How to Choose Income Stocks to Invest In
Income stocks are stocks that can provide a steady income by paying a consistent or growing dividend. These companies are usually more mature and generally do not have high growth potential in their businesses.
In this article, I will look at how we can choose income stocks to invest in.
There are at least three metrics to look at before we can decide if a stock will be a good income stock. They are:
1. The Dividend Yield
2. The Dividend Payout Ratio
3. Free Cash Flow
The dividend yield of a stock is simply the dividend per share divided by the share price and multiplied by 100%. For example, if Company A is giving out a dividend of $0.05 per share and its current share price is $2, the dividend yield is 2.5% (($0.05/$2) * 100%).
If a company has a high dividend yield as compared to its peers, it may mean that said company is fundamentally weak; a weak company can have a depressed share price, leading to a high yield. The reverse is also true: A low dividend yield does not mean that a company is “lousy.” It may mean that the company is strong fundamentally, leading to a climbing share price and thus, a low yield.
A good candidate for an income stock would be a fundamentally strong company with a dividend yield that is above the average inflation rate.
Dividend Payout Ratio
This ratio is obtained by taking the dividend per share divided by the earnings per share. The dividend payout ratio tells investors how much of a company’s earnings are paid out yearly as dividends to its shareholders.
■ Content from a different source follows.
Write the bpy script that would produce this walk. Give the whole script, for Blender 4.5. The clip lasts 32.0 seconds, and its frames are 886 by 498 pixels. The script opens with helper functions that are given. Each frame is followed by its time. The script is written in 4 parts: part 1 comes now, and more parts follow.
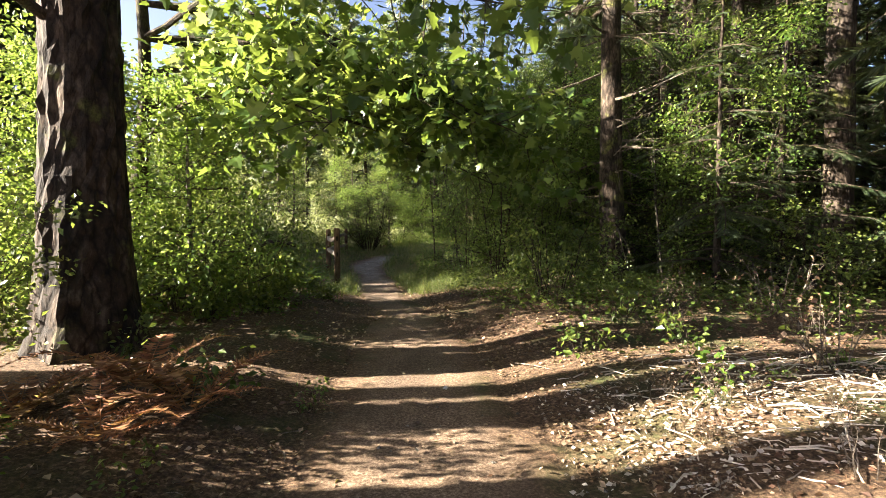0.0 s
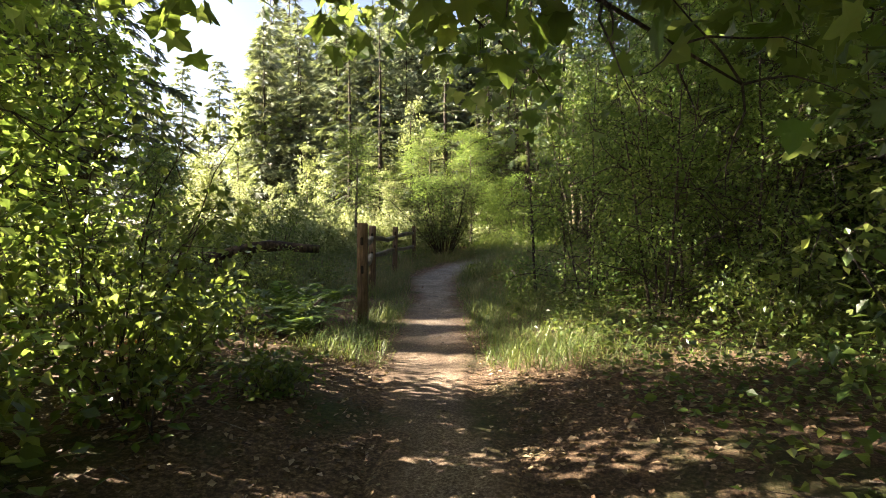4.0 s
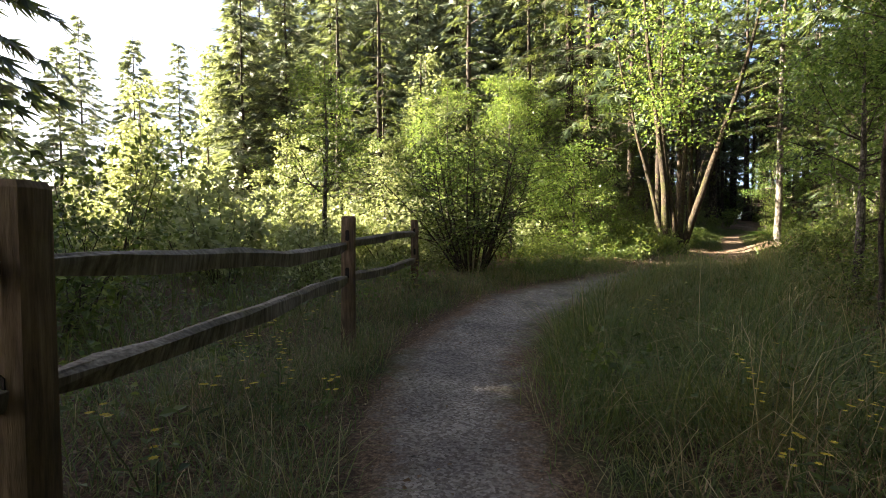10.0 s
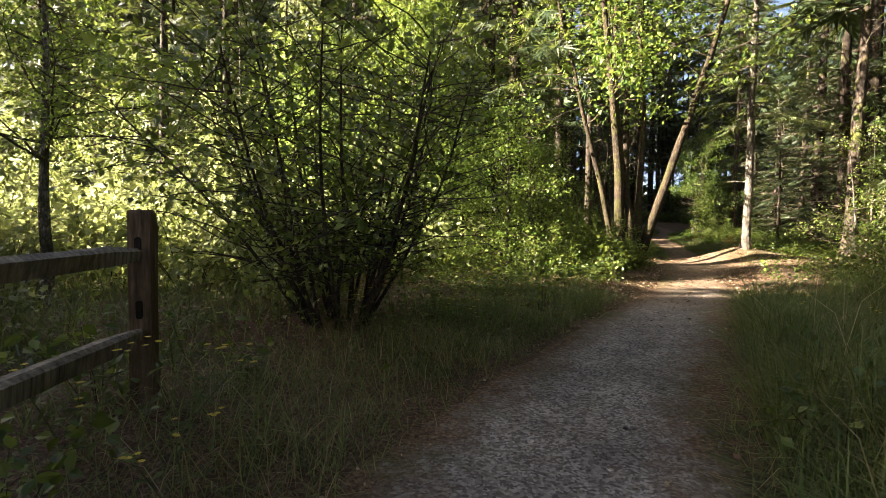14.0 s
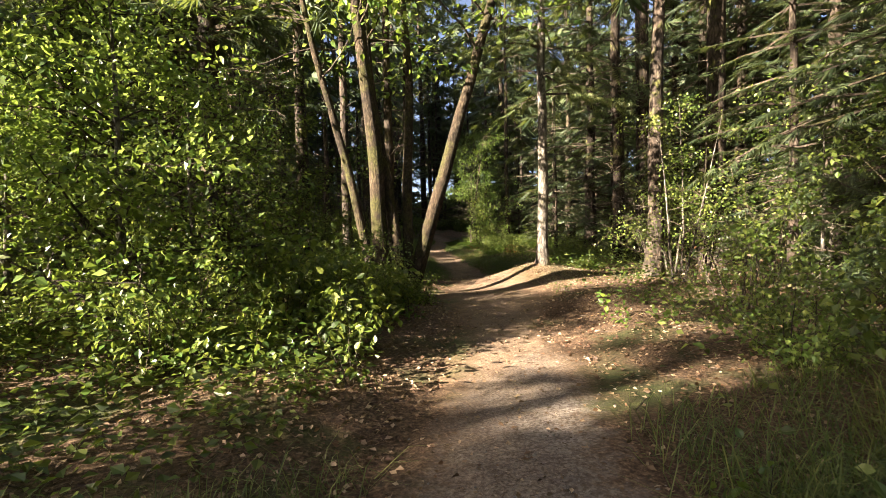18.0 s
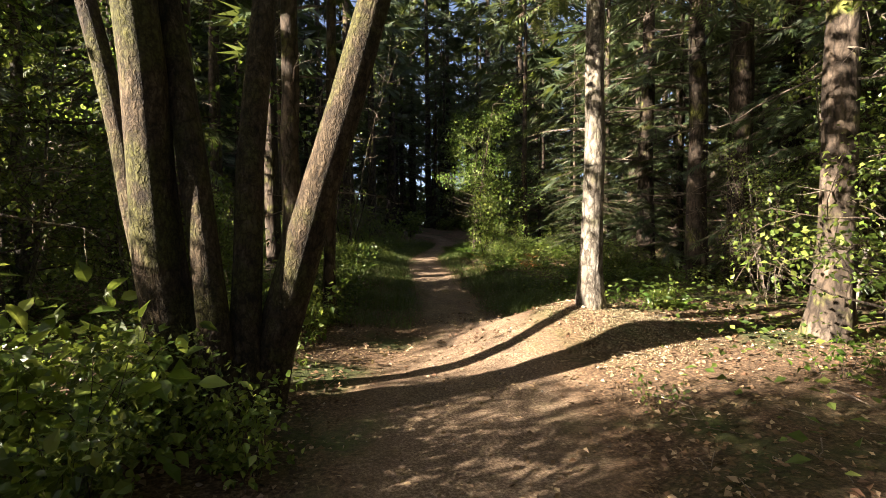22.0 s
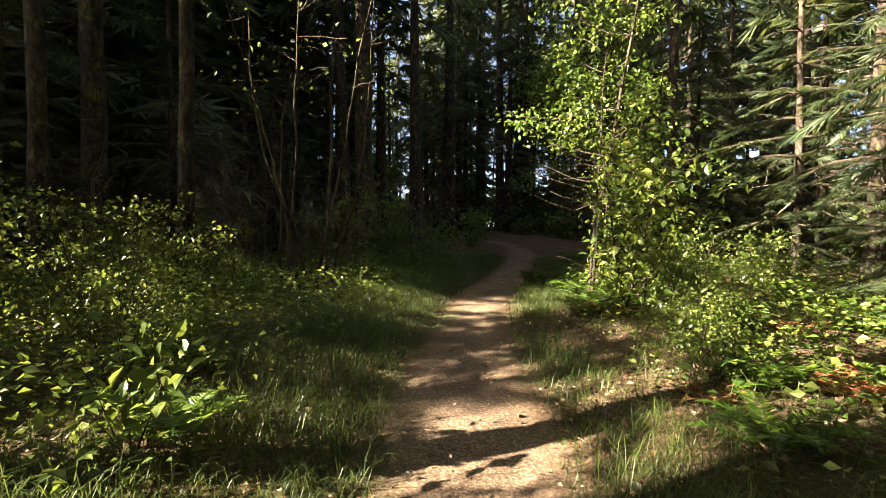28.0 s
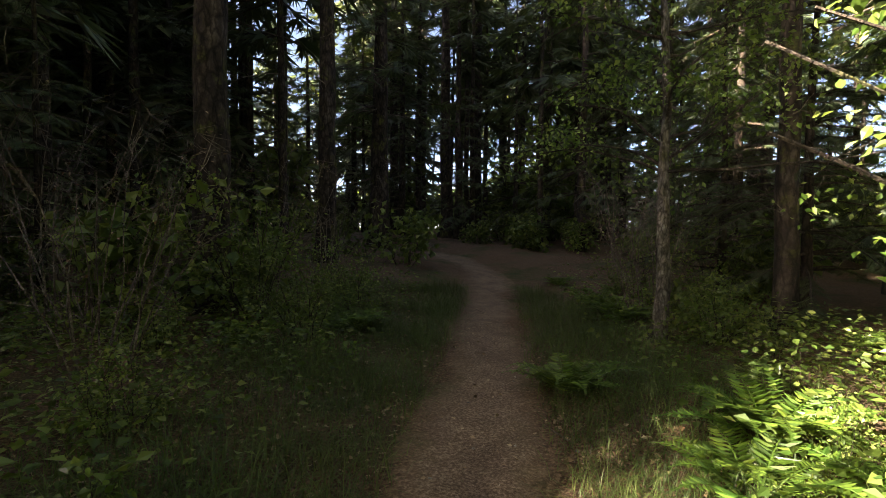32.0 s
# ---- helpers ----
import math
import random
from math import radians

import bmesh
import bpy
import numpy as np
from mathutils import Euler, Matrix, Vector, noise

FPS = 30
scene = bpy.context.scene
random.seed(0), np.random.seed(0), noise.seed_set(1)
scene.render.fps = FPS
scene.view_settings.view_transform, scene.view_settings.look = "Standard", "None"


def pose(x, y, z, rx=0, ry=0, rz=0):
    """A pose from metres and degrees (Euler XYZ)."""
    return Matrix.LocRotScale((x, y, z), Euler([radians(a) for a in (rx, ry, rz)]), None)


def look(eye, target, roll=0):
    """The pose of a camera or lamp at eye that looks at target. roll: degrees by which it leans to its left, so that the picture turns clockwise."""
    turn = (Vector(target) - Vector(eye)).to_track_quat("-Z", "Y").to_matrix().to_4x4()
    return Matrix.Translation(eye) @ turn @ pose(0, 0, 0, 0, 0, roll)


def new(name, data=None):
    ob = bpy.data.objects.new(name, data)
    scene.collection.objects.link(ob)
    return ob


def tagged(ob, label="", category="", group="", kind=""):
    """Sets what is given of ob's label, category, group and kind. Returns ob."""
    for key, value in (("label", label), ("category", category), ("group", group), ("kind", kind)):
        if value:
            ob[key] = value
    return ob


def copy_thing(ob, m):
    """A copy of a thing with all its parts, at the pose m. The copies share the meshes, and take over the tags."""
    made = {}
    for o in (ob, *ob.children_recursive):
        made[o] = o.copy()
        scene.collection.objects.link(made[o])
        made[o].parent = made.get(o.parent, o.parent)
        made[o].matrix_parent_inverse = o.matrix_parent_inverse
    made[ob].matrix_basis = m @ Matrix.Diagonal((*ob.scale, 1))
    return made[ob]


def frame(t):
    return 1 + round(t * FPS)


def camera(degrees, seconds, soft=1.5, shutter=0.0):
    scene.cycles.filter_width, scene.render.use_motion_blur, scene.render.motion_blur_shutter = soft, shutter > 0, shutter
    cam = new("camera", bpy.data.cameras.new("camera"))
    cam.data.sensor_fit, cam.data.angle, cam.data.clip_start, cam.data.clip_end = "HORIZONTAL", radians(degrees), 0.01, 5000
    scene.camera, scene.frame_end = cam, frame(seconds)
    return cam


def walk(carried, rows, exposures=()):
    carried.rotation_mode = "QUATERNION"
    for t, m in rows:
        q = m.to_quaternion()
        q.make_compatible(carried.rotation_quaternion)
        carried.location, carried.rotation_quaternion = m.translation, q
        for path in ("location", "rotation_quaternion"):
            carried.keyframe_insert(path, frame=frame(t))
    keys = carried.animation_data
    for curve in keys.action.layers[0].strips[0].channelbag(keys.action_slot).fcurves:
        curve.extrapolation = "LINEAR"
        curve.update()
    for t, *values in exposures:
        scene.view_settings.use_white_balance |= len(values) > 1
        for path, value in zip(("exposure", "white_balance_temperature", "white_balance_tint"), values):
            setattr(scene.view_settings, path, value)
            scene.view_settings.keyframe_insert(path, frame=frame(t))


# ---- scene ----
cam = camera(83.6, 32.0, 0.55)
PATH = [
    (0, (1.207, 2.168, 1.223), (1.035, 6.160, 1.047), -0.4),
    (0.5, (1.206, 2.764, 1.218), (0.866, 6.746, 1.046), 0.0),
    (1, (1.181, 3.400, 1.185), (0.729, 7.371, 1.011), -0.1),
    (1.5, (1.161, 4.036, 1.164), (0.611, 7.994, 0.988), 0.1),
    (2, (1.094, 4.710, 1.140), (0.436, 8.652, 0.968), 0.1),
    (2.5, (1.015, 5.385, 1.146), (0.261, 9.309, 0.962), 0.2),
    (3, (0.919, 5.985, 1.160), (0.109, 9.898, 0.972), 0.3),
    (3.5, (0.809, 6.645, 1.165), (-0.035, 10.551, 0.984), 0.2),
    (5.5, (0.239, 9.759, 1.164), (-0.693, 13.644, 0.972), -1.1),
    (6, (0.059, 10.467, 1.202), (-0.911, 14.343, 1.018), -0.9),
    (6.5, (-0.198, 11.174, 1.200), (-1.202, 15.041, 1.012), -0.4),
    (7, (-0.421, 11.835, 1.205), (-1.455, 15.695, 1.029), -0.3),
    (7.5, (-0.607, 12.457, 1.210), (-1.647, 16.316, 1.038), -0.4),
    (8, (-0.736, 13.032, 1.188), (-1.808, 16.882, 1.014), -0.4),
    (8.5, (-0.832, 13.636, 1.154), (-1.900, 17.487, 0.974), -0.5),
    (9, (-0.997, 14.345, 1.102), (-2.059, 18.197, 0.918), -0.5),
    (9.5, (-1.155, 15.027, 1.074), (-2.193, 18.886, 0.894), -0.4),
    (10, (-1.343, 15.680, 1.051), (-2.357, 19.545, 0.875), -0.4),
    (10.5, (-1.517, 16.327, 1.059), (-2.493, 20.202, 0.889), -0.3),
    (11, (-1.685, 17.001, 1.079), (-2.455, 20.922, 0.899), -0.2),
    (11.5, (-1.845, 17.692, 1.093), (-2.519, 21.631, 0.915), -0.1),
    (12, (-1.988, 18.396, 1.084), (-2.562, 22.350, 0.898), 0.1),
    (12.5, (-2.095, 19.115, 1.051), (-2.553, 23.084, 0.855), 0.3),
    (13, (-2.198, 19.818, 1.056), (-2.624, 23.789, 0.840), 0.4),
    (13.5, (-2.244, 20.545, 1.080), (-2.578, 24.525, 0.858), 0.4),
    (15.5, (-1.651, 23.482, 1.242), (-1.141, 27.447, 1.102), -0.1),
    (16, (-1.422, 24.138, 1.242), (-0.576, 28.045, 1.106), -0.6),
    (16.5, (-1.168, 24.773, 1.223), (-0.006, 28.598, 1.077), -1.3),
    (17, (-0.895, 25.372, 1.200), (0.455, 29.135, 1.058), -1.5),
    (17.5, (-0.584, 25.977, 1.196), (0.797, 29.729, 1.054), -1.4),
    (18, (-0.271, 26.619, 1.203), (1.221, 30.327, 1.057), -1.1),
    (18.5, (0.062, 27.236, 1.227), (1.580, 30.934, 1.075), -1.0),
    (19, (0.397, 27.840, 1.254), (2.019, 31.493, 1.102), -1.2),
    (19.5, (0.756, 28.392, 1.319), (2.390, 32.040, 1.181), -1.2),
    (20, (1.117, 28.978, 1.347), (2.762, 32.621, 1.197), -1.1),
    (20.5, (1.477, 29.531, 1.336), (3.121, 33.175, 1.206), -1.1),
    (21, (1.778, 30.109, 1.291), (3.393, 33.766, 1.153), -1.2),
    (21.5, (2.095, 30.646, 1.261), (3.585, 34.355, 1.119), -0.9),
    (22, (2.398, 31.246, 1.260), (3.756, 35.005, 1.108), -0.2),
    (22.5, (2.729, 31.887, 1.259), (4.035, 35.665, 1.101), -0.3),
    (23, (3.019, 32.515, 1.249), (4.211, 36.330, 1.097), 0.0),
    (23.5, (3.277, 33.170, 1.270), (4.423, 36.999, 1.112), 0.1),
    (24, (3.543, 33.806, 1.294), (4.567, 37.670, 1.158), 0.2),
    (24.5, (3.820, 34.440, 1.315), (4.810, 38.313, 1.183), -0.3),
    (25, (4.090, 35.060, 1.314), (5.013, 38.950, 1.174), -0.3),
    (25.5, (4.340, 35.680, 1.310), (5.235, 39.576, 1.170), -0.2),
    (27.5, (5.020, 38.300, 1.310), (5.796, 42.221, 1.170), -0.1),
    (28, (5.179, 39.008, 1.390), (5.956, 42.929, 1.250), 0.0),
    (28.5, (5.319, 39.650, 1.504), (6.095, 43.572, 1.371), -0.1),
    (29, (5.462, 40.311, 1.567), (6.246, 44.231, 1.427), 0.0),
    (29.5, (5.617, 40.931, 1.656), (6.414, 44.849, 1.523), -0.1),
    (30, (5.763, 41.572, 1.695), (6.573, 45.487, 1.562), 0.0),
    (30.5, (5.958, 42.210, 1.715), (6.796, 46.119, 1.576), 0.1),
    (31, (6.137, 42.920, 1.708), (7.131, 46.792, 1.562), 0.1),
    (31.5, (6.322, 43.598, 1.709), (7.437, 47.437, 1.569), 0.2),
    (32, (6.476, 44.281, 1.697), (7.745, 48.072, 1.550), 0.3),
]
walk(cam, [(t, look(eye, target, roll)) for t, eye, target, roll in PATH],
     [(0, 3.4, 6700, 12), (3, 3.65, 6900, 12), (6, 4.0, 6900, 12), (7, 4.2, 6900, 12), (8.5, 3.95, 6900, 12), (13, 3.65, 7100, 13), (17, 3.3, 7200, 15), (20, 3.3, 7200, 14), (23, 3.08, 7000, 14), (24.5, 3.25, 7000, 14), (28, 3.72, 7400, 13), (30, 3.88, 7400, 14), (32, 4.05, 7200, 15)])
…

Growth companies normally have a low dividend payout ratio as they need to retain capital to grow their business. Mature companies on the other hand, usually have high payout ratios since they can afford to pay out most of their earnings as dividends.
Free Cash Flow
Free cash flow is obtained by deducting a company’s capital expenditure from its cash flow from operations. These figures are in a company’s Cash Flow Statement. Free cash flow is used by a company to pay dividends, buy back shares, repay loans, or re-invest into its business. The more free cash flow a company can generate, the higher the chance it can pay a dividend to shareholders.
Stocks that tick all the boxes above are usually consistent dividend payers. The dividend yield of a company itself tells us nothing about its ability to continue paying good dividends. We have to look at other criteria such as its dividend payout ratio and free cash flow as well.